### Source data:
begin

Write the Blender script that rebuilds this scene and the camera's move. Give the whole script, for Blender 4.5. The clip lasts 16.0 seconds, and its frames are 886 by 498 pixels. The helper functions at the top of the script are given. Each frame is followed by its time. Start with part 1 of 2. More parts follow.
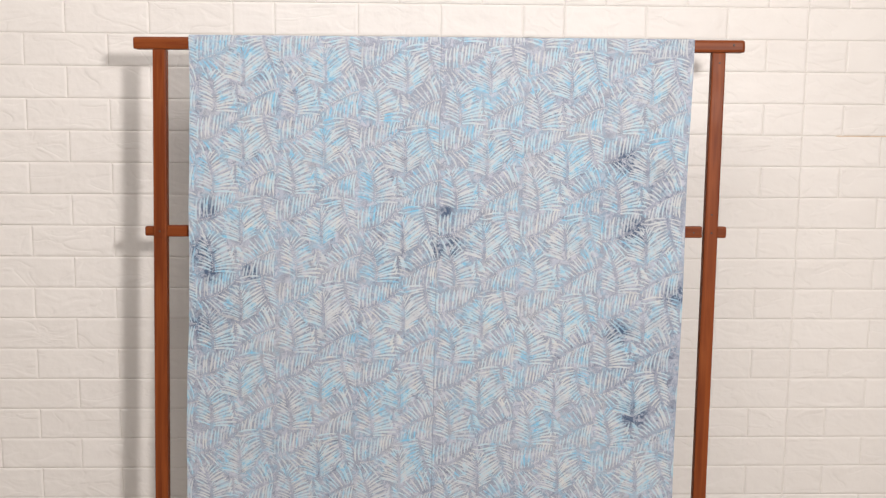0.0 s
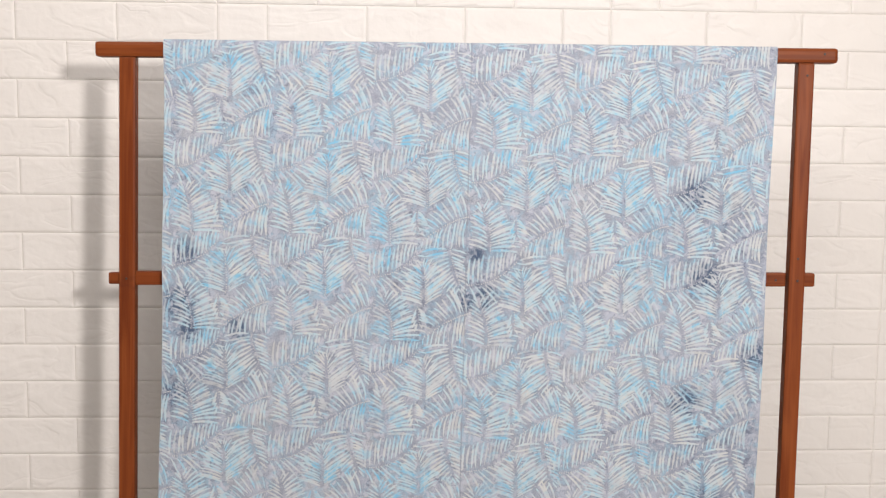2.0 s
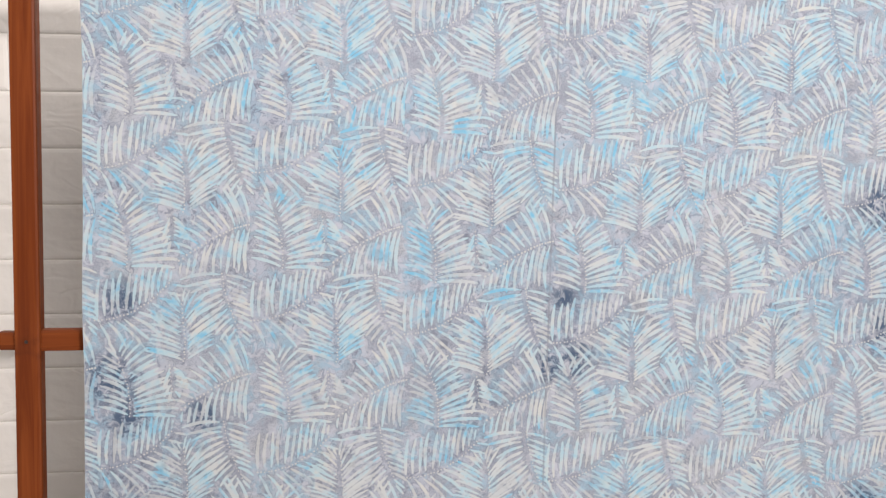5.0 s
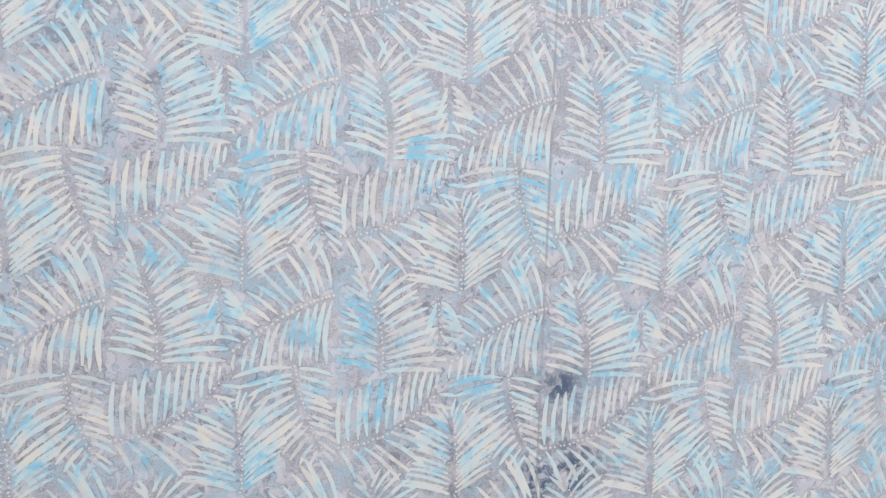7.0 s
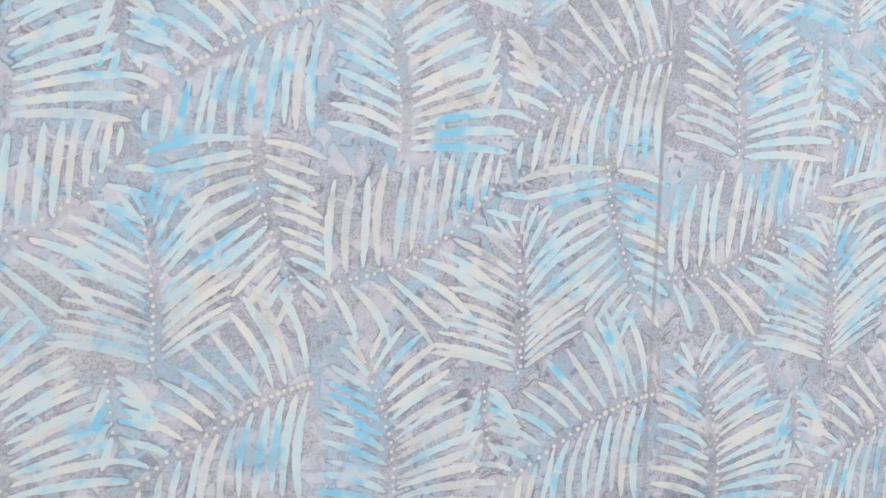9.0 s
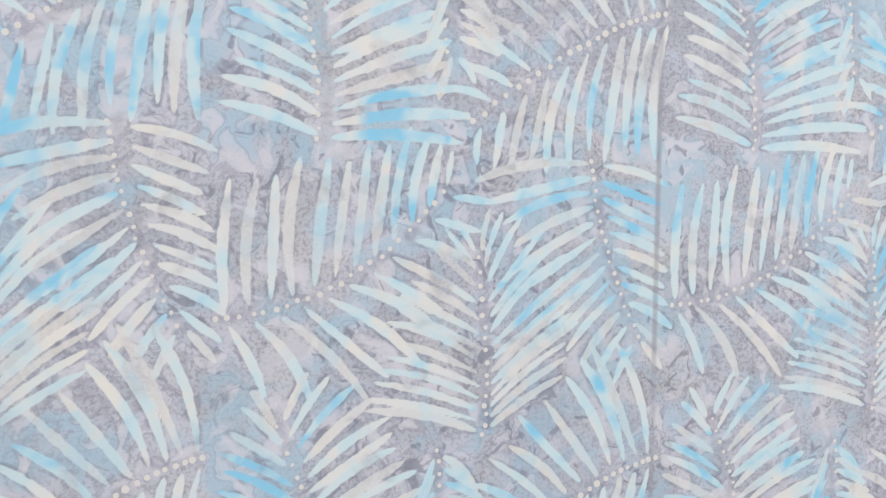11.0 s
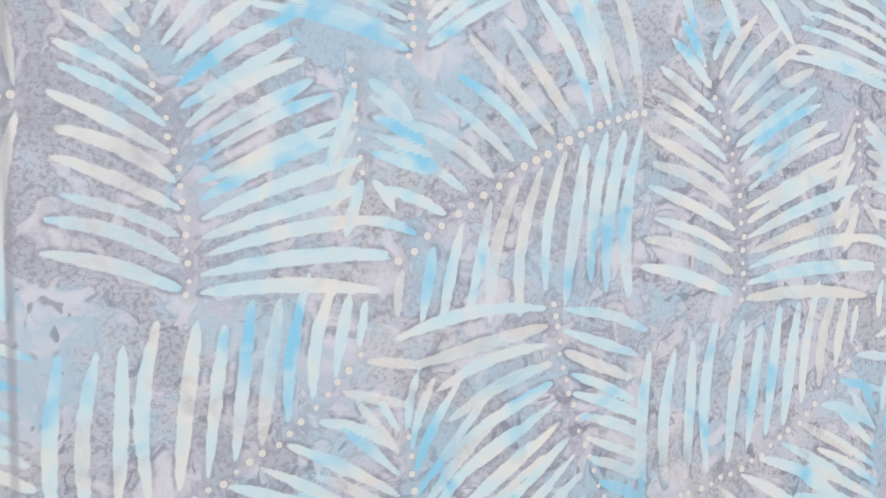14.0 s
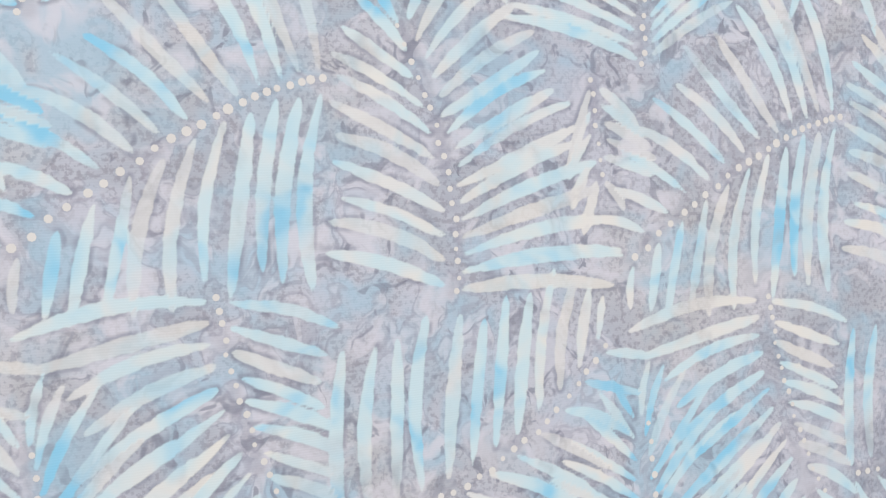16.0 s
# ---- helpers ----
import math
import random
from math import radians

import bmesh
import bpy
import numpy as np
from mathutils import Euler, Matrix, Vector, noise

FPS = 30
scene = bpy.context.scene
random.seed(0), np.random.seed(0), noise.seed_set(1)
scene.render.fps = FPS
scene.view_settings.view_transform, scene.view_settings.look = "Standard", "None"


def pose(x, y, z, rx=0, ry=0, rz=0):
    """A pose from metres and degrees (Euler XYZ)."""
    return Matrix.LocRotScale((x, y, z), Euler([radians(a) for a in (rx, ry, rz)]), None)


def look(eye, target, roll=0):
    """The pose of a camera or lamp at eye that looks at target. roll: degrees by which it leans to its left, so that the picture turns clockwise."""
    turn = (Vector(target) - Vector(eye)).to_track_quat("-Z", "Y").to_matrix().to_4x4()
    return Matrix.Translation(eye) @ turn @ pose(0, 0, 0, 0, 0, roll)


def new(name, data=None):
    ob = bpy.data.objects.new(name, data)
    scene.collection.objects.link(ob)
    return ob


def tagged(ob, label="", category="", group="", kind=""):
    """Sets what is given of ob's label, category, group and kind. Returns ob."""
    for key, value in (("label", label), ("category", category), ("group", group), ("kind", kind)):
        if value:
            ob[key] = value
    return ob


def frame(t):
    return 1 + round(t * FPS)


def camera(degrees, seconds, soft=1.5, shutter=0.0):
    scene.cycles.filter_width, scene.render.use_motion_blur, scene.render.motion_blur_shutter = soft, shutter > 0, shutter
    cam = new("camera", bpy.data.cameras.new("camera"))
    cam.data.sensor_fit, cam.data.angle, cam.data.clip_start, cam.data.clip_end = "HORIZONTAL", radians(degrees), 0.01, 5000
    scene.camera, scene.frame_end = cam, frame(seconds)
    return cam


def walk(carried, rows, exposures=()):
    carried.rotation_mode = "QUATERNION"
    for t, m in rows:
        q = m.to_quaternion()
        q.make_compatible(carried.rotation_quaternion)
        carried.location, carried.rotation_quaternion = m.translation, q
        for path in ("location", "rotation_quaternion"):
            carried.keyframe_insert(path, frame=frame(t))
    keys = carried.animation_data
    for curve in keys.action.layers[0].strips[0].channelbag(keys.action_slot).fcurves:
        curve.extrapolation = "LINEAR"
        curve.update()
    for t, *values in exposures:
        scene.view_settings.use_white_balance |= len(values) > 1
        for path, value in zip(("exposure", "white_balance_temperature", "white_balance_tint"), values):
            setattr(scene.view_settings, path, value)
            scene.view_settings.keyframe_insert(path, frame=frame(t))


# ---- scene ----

end

### Written problem:
Do not copy the pictures, but repeat every line exactly.

### Written response:
Write the Blender script that rebuilds this scene and the camera's move. Give the whole script, for Blender 4.5. The clip lasts 16.0 seconds, and its frames are 886 by 498 pixels. The helper functions at the top of the script are given. Each frame is followed by its time. Start with part 1 of 2. More parts follow.
0.0 s
2.0 s
5.0 s
7.0 s
9.0 s
11.0 s
14.0 s
16.0 s
# ---- helpers ----
import math
import random
from math import radians

import bmesh
import bpy
import numpy as np
from mathutils import Euler, Matrix, Vector, noise

FPS = 30
scene = bpy.context.scene
random.seed(0), np.random.seed(0), noise.seed_set(1)
scene.render.fps = FPS
scene.view_settings.view_transform, scene.view_settings.look = "Standard", "None"


def pose(x, y, z, rx=0, ry=0, rz=0):
    """A pose from metres and degrees (Euler XYZ)."""
    return Matrix.LocRotScale((x, y, z), Euler([radians(a) for a in (rx, ry, rz)]), None)


def look(eye, target, roll=0):
    """The pose of a camera or lamp at eye that looks at target. roll: degrees by which it leans to its left, so that the picture turns clockwise."""
    turn = (Vector(target) - Vector(eye)).to_track_quat("-Z", "Y").to_matrix().to_4x4()
    return Matrix.Translation(eye) @ turn @ pose(0, 0, 0, 0, 0, roll)


def new(name, data=None):
    ob = bpy.data.objects.new(name, data)
    scene.collection.objects.link(ob)
    return ob


def tagged(ob, label="", category="", group="", kind=""):
    """Sets what is given of ob's label, category, group and kind. Returns ob."""
    for key, value in (("label", label), ("category", category), ("group", group), ("kind", kind)):
        if value:
            ob[key] = value
    return ob


def frame(t):
    return 1 + round(t * FPS)


def camera(degrees, seconds, soft=1.5, shutter=0.0):
    scene.cycles.filter_width, scene.render.use_motion_blur, scene.render.motion_blur_shutter = soft, shutter > 0, shutter
    cam = new("camera", bpy.data.cameras.new("camera"))
    cam.data.sensor_fit, cam.data.angle, cam.data.clip_start, cam.data.clip_end = "HORIZONTAL", radians(degrees), 0.01, 5000
    scene.camera, scene.frame_end = cam, frame(seconds)
    return cam


def walk(carried, rows, exposures=()):
    carried.rotation_mode = "QUATERNION"
    for t, m in rows:
        q = m.to_quaternion()
        q.make_compatible(carried.rotation_quaternion)
        carried.location, carried.rotation_quaternion = m.translation, q
        for path in ("location", "rotation_quaternion"):
            carried.keyframe_insert(path, frame=frame(t))
    keys = carried.animation_data
    for curve in keys.action.layers[0].strips[0].channelbag(keys.action_slot).fcurves:
        curve.extrapolation = "LINEAR"
        curve.update()
    for t, *values in exposures:
        scene.view_settings.use_white_balance |= len(values) > 1
        for path, value in zip(("exposure", "white_balance_temperature", "white_balance_tint"), values):
            setattr(scene.view_settings, path, value)
            scene.view_settings.keyframe_insert(path, frame=frame(t))


# ---- scene ----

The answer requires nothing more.